John Mulholland (right), vice president and program manager of Boeing’s CST-100 Starliner Program, gives Vice President Mike Pence (center) and NASA astronaut Bob Behnken a tour of Boeing’s Commercial Crew and Cargo Processing Facility in Florida.

John Mulholland (left), vice president and program manager of Boeing’s CST-100 Starliner Program, and Steve Stitch, deputy program manager of NASA’s Commercial Crew Program, watch a boilerplate spacecraft attached to a giant balloon lift off from Spaceport America for a test of the Starliner’s parachute system.

An NMSU faculty member from 1955-1973, Clyde Tombaugh helped establish the astronomy department at NMSU. He discovered Pluto in 1930.

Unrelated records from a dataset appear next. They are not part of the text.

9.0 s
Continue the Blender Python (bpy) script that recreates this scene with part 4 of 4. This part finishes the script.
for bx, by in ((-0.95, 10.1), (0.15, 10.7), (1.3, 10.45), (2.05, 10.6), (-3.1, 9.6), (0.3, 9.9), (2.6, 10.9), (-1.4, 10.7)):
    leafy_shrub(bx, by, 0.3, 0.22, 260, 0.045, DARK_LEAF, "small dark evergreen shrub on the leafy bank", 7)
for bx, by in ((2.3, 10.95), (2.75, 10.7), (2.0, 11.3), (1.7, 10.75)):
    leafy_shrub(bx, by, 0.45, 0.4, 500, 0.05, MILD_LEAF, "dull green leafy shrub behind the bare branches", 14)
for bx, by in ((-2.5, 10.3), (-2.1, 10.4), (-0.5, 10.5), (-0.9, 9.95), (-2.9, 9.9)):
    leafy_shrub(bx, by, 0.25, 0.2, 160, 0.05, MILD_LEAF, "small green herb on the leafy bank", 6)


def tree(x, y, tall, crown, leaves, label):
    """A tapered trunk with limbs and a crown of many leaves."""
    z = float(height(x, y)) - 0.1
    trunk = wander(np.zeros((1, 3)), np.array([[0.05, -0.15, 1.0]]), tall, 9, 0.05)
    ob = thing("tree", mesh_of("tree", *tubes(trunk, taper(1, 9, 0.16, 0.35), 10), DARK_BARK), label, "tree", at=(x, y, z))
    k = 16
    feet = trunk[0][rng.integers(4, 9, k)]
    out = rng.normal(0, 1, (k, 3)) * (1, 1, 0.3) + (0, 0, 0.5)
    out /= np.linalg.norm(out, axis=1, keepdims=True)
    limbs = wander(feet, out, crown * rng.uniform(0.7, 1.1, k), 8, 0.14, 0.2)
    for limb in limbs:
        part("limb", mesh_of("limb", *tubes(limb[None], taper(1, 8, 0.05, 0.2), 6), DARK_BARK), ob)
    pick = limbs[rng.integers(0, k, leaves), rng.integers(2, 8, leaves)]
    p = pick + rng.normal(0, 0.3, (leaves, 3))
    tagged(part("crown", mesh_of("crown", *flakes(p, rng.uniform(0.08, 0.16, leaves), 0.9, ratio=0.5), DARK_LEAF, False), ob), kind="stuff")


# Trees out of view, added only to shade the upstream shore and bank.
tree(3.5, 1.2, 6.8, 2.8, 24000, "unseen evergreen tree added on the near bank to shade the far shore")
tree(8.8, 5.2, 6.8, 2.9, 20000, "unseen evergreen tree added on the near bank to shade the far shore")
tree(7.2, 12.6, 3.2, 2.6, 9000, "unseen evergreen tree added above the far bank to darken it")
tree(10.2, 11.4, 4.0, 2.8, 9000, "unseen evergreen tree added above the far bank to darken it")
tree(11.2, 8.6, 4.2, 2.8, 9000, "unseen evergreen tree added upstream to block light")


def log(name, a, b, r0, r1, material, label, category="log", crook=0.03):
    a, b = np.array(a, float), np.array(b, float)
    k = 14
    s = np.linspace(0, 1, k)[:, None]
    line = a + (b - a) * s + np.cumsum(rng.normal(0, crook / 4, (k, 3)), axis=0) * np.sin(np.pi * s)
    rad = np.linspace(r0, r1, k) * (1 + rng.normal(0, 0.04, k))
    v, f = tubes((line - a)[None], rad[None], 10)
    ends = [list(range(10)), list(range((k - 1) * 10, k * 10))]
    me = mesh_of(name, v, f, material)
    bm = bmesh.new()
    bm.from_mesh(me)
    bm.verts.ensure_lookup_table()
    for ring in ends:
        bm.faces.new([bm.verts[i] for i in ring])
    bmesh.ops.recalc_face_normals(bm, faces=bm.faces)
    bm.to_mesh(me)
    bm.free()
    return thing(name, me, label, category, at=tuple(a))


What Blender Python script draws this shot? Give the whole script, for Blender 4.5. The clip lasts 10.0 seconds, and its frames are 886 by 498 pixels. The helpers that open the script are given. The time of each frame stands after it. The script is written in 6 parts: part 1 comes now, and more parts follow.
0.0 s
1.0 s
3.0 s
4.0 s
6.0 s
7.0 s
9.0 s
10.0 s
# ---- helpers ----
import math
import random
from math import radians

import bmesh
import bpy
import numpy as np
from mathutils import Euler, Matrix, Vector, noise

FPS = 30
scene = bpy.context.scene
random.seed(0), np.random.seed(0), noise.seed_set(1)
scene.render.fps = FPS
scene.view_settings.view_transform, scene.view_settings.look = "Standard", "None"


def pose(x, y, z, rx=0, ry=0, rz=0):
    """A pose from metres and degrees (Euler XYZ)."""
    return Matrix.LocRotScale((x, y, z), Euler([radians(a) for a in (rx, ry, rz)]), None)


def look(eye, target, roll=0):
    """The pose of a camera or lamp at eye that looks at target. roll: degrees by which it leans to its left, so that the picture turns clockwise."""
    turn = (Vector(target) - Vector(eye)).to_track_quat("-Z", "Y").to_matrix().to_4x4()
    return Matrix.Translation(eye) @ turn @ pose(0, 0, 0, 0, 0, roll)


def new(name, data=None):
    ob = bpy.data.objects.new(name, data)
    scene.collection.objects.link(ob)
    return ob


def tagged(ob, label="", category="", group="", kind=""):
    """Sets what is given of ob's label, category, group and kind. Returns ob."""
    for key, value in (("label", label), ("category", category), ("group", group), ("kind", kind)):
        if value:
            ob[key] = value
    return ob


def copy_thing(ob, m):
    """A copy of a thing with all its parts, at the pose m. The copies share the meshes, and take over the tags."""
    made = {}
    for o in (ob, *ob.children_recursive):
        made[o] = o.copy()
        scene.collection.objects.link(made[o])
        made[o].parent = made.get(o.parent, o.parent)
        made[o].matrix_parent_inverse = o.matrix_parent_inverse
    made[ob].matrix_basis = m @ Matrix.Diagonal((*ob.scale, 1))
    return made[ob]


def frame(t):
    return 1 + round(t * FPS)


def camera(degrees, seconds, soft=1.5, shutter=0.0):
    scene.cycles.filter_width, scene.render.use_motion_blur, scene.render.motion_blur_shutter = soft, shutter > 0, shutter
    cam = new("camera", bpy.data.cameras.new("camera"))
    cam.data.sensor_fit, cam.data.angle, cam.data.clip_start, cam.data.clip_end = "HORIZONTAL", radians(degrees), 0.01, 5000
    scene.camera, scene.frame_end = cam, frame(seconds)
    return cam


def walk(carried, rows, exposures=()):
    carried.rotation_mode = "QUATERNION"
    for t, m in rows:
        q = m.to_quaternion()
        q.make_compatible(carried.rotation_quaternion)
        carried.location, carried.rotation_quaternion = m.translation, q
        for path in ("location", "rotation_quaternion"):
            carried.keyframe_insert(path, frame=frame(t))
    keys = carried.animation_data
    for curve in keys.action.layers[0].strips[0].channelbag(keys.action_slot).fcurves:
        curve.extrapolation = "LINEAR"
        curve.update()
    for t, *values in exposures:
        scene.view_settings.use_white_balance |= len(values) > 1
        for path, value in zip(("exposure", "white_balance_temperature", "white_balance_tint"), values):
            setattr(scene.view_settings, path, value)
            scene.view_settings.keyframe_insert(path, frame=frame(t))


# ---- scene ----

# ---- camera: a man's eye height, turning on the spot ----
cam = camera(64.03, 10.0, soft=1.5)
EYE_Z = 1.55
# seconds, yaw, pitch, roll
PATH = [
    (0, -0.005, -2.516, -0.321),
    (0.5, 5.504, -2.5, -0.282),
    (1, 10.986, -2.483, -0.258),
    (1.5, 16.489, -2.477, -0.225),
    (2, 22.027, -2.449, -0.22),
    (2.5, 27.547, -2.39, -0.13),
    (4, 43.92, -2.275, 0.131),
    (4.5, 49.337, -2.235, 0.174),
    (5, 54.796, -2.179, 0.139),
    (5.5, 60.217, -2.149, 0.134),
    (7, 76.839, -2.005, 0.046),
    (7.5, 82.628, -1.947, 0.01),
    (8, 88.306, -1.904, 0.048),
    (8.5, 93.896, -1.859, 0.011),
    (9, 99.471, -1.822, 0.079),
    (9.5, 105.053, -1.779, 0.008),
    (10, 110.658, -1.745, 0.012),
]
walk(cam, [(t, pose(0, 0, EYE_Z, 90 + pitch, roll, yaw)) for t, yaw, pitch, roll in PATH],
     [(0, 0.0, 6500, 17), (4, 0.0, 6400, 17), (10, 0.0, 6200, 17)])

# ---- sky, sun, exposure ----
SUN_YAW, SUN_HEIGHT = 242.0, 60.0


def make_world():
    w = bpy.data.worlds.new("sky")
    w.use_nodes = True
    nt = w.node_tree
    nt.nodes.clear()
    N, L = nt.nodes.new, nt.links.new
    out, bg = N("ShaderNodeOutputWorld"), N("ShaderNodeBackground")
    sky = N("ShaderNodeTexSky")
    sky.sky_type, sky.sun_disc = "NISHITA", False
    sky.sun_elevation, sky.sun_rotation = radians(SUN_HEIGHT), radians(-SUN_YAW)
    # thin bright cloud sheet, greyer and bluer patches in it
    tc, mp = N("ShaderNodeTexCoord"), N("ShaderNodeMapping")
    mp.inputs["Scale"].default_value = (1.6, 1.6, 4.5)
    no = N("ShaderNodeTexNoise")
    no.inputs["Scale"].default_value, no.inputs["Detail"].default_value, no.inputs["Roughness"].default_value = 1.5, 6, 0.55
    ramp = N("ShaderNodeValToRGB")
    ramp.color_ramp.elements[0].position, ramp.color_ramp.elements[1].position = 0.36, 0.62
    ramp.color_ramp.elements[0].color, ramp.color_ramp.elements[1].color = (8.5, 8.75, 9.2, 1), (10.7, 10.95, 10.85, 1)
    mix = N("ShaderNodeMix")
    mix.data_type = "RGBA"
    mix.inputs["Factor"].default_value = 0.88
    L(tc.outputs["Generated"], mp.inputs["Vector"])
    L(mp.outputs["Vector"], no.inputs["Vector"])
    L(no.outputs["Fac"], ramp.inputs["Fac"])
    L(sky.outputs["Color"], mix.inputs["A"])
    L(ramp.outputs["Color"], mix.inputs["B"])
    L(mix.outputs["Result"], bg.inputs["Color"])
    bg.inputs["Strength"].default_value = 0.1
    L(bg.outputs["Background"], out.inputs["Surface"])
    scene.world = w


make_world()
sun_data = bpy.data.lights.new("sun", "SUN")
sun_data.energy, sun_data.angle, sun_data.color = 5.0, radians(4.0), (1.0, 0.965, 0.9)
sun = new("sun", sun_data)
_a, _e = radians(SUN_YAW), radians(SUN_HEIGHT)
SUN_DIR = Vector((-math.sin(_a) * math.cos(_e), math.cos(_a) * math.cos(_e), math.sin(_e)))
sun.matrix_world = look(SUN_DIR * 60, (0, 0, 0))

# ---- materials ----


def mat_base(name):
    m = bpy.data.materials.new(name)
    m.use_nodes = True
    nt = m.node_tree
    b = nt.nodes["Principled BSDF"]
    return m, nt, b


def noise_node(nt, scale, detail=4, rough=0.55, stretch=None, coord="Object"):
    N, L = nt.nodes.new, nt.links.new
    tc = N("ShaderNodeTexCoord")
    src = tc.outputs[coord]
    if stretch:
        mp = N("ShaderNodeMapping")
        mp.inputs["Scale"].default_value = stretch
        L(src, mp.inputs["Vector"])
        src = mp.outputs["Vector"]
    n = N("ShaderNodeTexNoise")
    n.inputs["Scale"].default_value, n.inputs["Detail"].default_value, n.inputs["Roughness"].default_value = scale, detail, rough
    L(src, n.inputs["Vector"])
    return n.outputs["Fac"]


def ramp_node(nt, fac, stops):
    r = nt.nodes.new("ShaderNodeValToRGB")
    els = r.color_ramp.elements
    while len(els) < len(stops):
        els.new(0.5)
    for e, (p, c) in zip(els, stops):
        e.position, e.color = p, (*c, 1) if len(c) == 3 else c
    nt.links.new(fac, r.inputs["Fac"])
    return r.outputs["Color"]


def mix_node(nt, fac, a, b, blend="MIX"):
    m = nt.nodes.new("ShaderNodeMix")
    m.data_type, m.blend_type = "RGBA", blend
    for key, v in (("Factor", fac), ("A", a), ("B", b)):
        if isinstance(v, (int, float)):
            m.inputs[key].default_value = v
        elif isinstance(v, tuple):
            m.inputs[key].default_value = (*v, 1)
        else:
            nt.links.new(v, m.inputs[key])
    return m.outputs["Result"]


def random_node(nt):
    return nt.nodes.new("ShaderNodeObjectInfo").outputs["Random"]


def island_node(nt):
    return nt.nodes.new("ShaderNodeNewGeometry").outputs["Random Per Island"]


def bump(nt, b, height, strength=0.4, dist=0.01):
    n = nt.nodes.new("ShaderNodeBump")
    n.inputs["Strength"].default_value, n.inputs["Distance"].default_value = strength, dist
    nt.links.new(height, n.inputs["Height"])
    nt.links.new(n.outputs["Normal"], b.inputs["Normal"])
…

Observatory NMSU operates ranked second in nation

Apache Point Observatory, operated by NMSU and owned by the Astrophysical Research Consortium, is ranked second by among the top 35 college observatories in the country. The No. 1 ranking goes to Haleakala Observatory at the University of Hawaii.

Nestled in the Sacramento Mountains, Apache Point Observatory operates four telescopes including the Astrophysical Research Consortium 3.5-meter telescope, which is used for a wide variety of astronomical research.

Others among the top 35 include Harvard-Smithsonian Center for Astrophysics at Harvard University, Palomar Observatory at California Institute of Technology and Haystack Observatory at Massachusetts Institute of Technology.

APO, located in Sunspot, New Mexico, about 18 miles south of Cloudcroft in the Sacramento Mountains, is home to four telescopes: the 3.5 meter ARC telescope; the 2.5 meter Sloan Foundation telescope; the 0.5 meter Small Aperture Telescope; and NMSU’s 1.0 meter telescope.

“Apache Point Observatory’s mission is to provide low cost, low downtime, high quality astronomical data efficiently as possible while providing economic and social benefits to the community and New Mexico as well as educating the public and providing a facility conducive for higher education astronomical learning,” says Mark Klaene, site operations manager for more than 10 years. 

The observatory sits on a mountain 9,200 feet above sea level. The night sky seen from APO is among the darkest in the U.S.